--- BEGIN ---

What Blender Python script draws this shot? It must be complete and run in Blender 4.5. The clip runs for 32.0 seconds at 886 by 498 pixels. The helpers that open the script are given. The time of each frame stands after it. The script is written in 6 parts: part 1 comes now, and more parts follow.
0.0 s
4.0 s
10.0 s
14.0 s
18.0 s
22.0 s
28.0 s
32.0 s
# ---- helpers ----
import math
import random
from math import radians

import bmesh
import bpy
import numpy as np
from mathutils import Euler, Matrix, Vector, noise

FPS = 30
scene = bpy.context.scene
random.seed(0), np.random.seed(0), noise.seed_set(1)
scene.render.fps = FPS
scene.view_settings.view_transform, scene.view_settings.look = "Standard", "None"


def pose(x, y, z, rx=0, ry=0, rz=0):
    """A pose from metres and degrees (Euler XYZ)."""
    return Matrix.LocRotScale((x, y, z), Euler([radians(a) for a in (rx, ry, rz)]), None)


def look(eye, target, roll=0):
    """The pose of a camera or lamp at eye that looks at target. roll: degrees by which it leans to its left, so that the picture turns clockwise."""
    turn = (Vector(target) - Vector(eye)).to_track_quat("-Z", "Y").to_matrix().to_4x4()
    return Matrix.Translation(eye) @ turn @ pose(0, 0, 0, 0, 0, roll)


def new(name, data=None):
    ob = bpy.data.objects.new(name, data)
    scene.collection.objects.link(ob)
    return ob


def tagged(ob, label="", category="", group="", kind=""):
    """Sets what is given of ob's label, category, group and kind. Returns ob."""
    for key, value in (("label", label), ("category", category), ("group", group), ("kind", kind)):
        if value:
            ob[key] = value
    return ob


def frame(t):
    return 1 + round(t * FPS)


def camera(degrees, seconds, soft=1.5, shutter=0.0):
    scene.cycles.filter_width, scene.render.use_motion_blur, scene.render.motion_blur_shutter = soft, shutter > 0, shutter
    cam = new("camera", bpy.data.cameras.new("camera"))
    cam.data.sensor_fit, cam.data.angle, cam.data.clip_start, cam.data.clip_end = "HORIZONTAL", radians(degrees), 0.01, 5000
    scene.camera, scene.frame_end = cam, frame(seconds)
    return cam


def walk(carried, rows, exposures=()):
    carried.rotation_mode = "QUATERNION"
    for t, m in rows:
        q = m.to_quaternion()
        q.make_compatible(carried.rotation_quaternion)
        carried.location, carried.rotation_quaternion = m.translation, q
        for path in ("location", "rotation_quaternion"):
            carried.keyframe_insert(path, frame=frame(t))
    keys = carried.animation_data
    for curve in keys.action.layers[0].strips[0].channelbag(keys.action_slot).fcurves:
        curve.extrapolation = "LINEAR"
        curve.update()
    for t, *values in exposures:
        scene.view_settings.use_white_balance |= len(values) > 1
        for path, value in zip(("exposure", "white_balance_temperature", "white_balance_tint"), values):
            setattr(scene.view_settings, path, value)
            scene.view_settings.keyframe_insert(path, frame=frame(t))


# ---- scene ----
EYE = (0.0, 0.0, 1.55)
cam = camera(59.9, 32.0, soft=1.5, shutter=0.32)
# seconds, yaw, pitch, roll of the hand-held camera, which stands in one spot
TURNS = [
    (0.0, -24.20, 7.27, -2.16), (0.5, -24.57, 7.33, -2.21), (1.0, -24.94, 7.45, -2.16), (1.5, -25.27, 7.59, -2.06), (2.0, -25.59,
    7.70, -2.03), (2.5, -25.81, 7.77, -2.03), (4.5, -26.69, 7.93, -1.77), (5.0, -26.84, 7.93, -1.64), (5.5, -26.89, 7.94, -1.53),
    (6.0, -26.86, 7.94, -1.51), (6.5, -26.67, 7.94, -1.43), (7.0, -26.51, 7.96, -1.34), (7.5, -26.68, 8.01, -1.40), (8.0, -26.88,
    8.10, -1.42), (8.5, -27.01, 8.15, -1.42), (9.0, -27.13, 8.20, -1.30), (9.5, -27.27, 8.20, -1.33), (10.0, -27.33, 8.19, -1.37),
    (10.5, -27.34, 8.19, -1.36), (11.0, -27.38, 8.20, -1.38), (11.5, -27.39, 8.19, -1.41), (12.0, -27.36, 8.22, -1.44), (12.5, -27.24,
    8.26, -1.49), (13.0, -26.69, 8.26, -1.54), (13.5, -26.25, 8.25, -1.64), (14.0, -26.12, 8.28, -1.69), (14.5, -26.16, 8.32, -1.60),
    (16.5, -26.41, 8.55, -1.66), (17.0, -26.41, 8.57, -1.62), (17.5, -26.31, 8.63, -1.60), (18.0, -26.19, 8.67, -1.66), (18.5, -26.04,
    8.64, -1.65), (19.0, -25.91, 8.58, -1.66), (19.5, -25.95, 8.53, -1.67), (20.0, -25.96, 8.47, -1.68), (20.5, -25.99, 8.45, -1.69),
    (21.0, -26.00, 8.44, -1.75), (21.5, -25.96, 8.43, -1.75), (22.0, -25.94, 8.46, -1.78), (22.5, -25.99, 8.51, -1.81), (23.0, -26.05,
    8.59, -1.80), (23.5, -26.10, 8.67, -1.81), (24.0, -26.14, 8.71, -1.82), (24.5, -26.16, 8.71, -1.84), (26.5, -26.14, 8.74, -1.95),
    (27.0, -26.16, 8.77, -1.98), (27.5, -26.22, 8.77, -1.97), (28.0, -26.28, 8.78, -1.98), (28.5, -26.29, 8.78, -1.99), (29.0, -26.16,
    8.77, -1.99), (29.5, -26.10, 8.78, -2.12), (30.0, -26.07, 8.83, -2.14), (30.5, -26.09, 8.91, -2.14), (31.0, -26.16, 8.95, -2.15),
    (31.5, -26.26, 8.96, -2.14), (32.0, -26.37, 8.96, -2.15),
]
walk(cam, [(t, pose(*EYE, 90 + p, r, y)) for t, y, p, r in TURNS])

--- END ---
--- BEGIN ---

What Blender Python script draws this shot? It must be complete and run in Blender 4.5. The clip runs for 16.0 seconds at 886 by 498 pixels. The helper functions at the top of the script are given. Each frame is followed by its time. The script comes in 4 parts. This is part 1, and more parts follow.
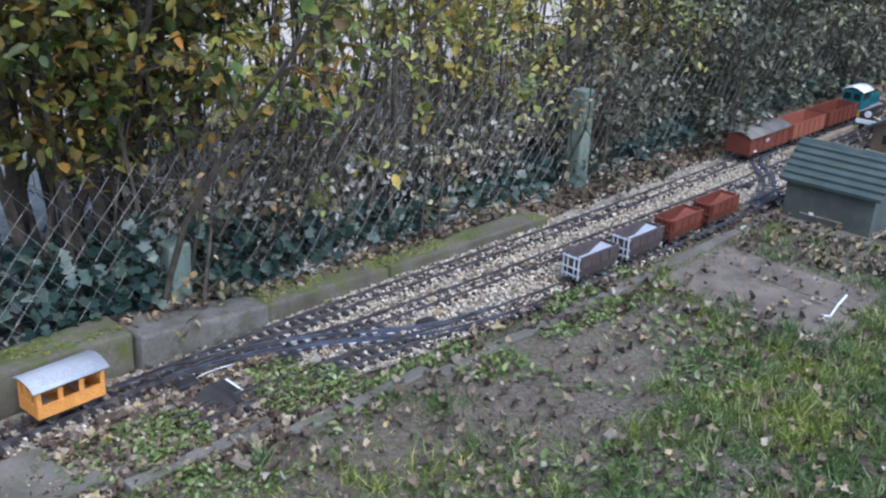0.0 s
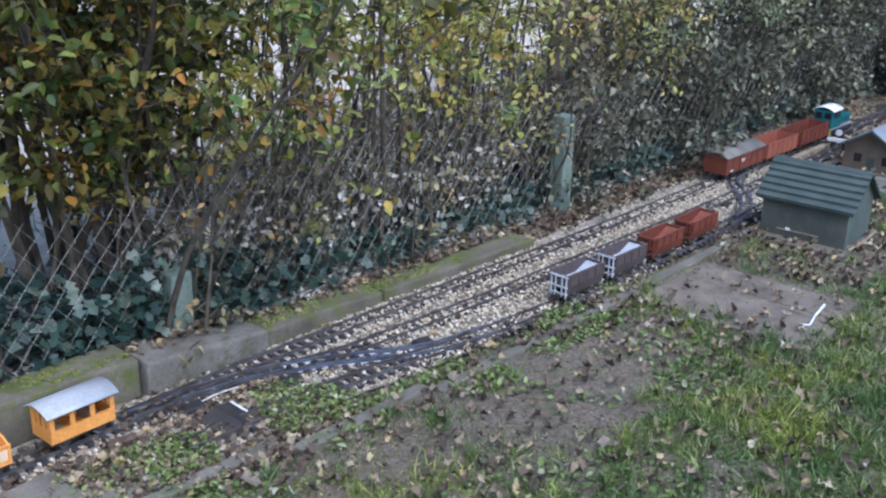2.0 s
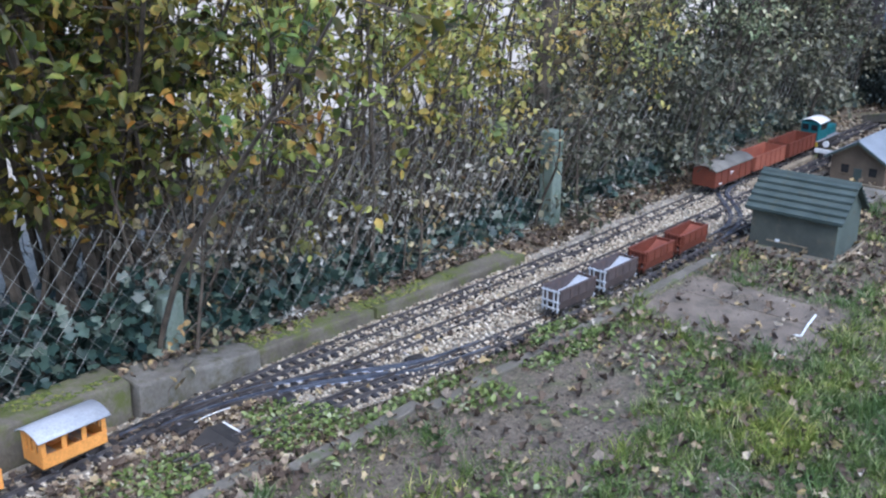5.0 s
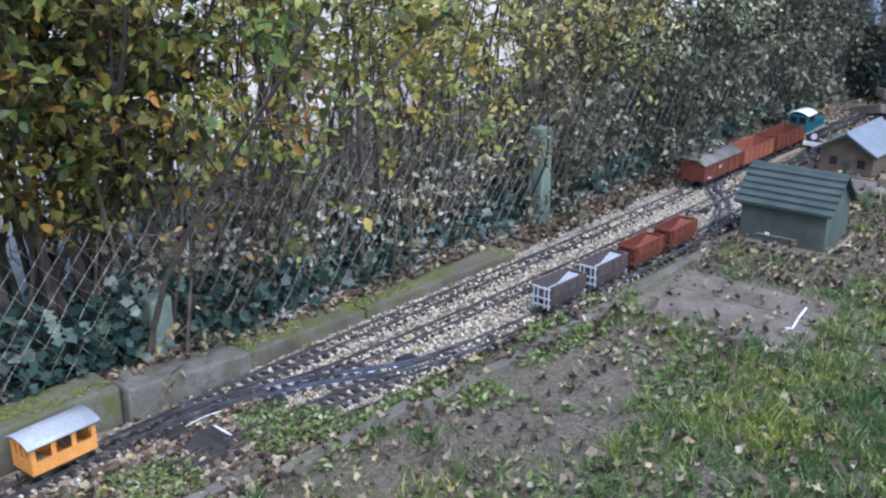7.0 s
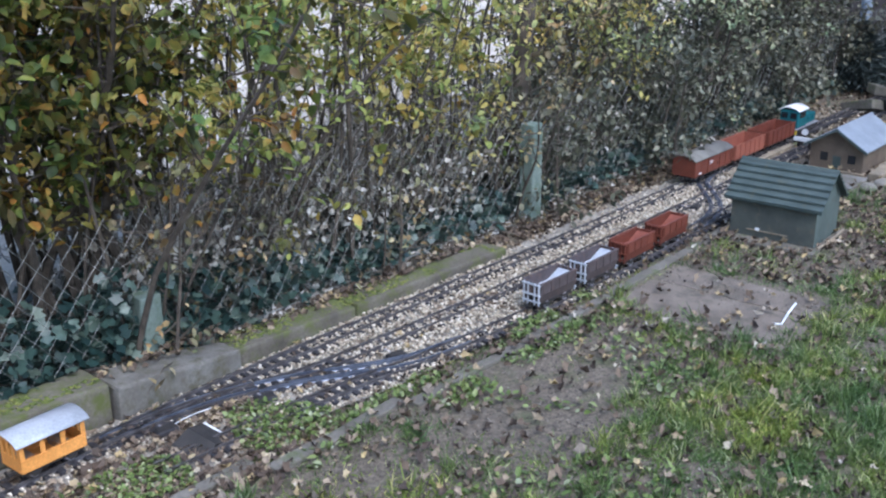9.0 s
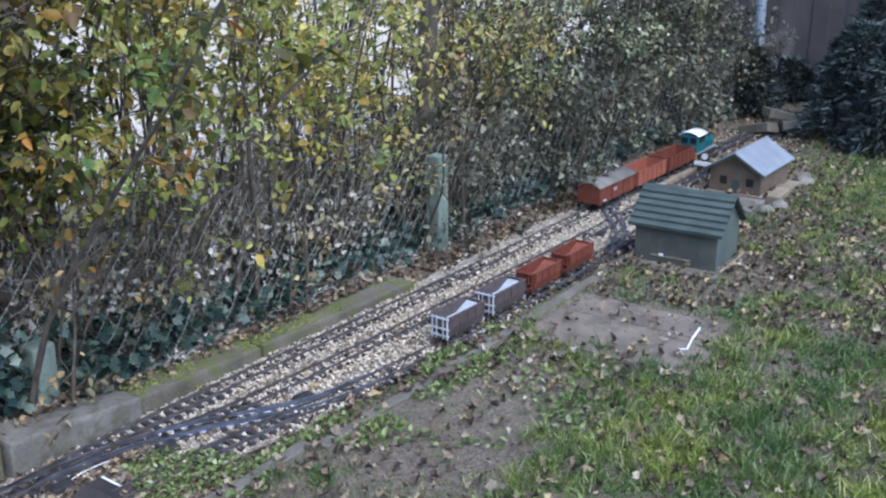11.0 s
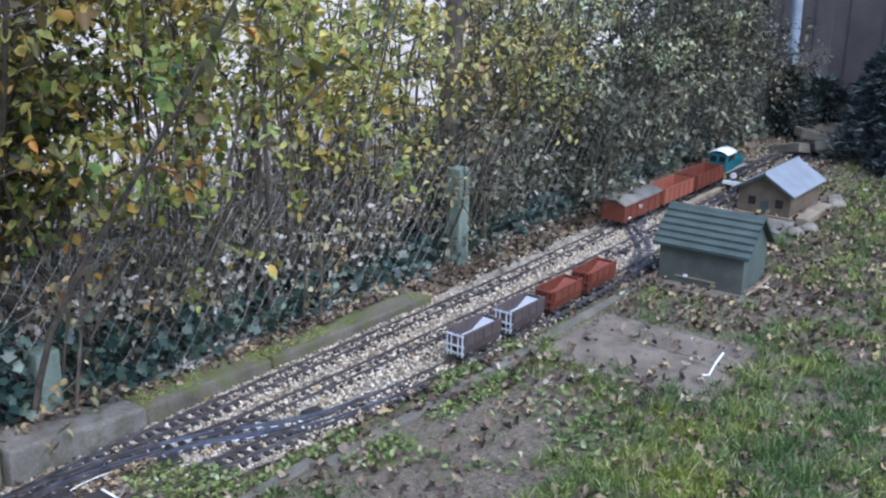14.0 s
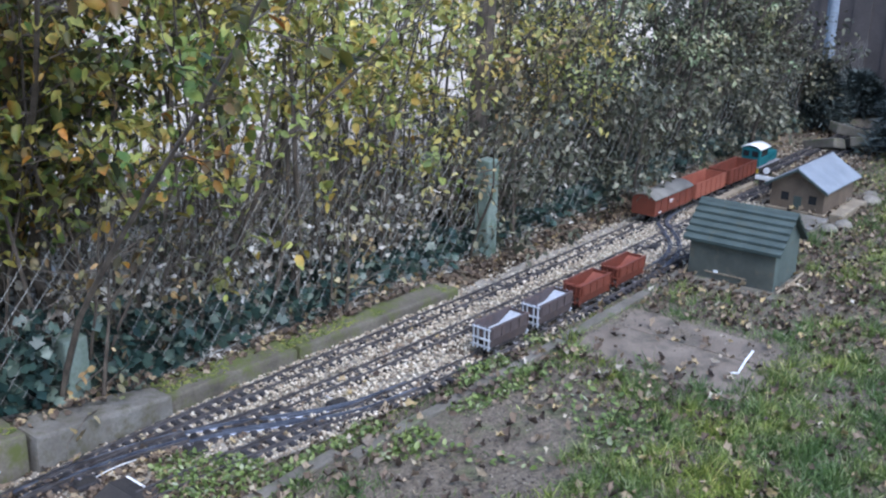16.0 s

--- END ---

Problem to work on
Return exactly, and only, the lines from the one containing "now, and more parts follow." down to the one containing "of a camera", with both of those lines included.

Written answer
What Blender Python script draws this shot? It must be complete and run in Blender 4.5. The clip runs for 32.0 seconds at 886 by 498 pixels. The helpers that open the script are given. The time of each frame stands after it. The script is written in 6 parts: part 1 comes now, and more parts follow.
0.0 s
4.0 s
10.0 s
14.0 s
18.0 s
22.0 s
28.0 s
32.0 s
# ---- helpers ----
import math
import random
from math import radians

import bmesh
import bpy
import numpy as np
from mathutils import Euler, Matrix, Vector, noise

FPS = 30
scene = bpy.context.scene
random.seed(0), np.random.seed(0), noise.seed_set(1)
scene.render.fps = FPS
scene.view_settings.view_transform, scene.view_settings.look = "Standard", "None"


def pose(x, y, z, rx=0, ry=0, rz=0):
    """A pose from metres and degrees (Euler XYZ)."""
    return Matrix.LocRotScale((x, y, z), Euler([radians(a) for a in (rx, ry, rz)]), None)


def look(eye, target, roll=0):
    """The pose of a camera or lamp at eye that looks at target. roll: degrees by which it leans to its left, so that the picture turns clockwise."""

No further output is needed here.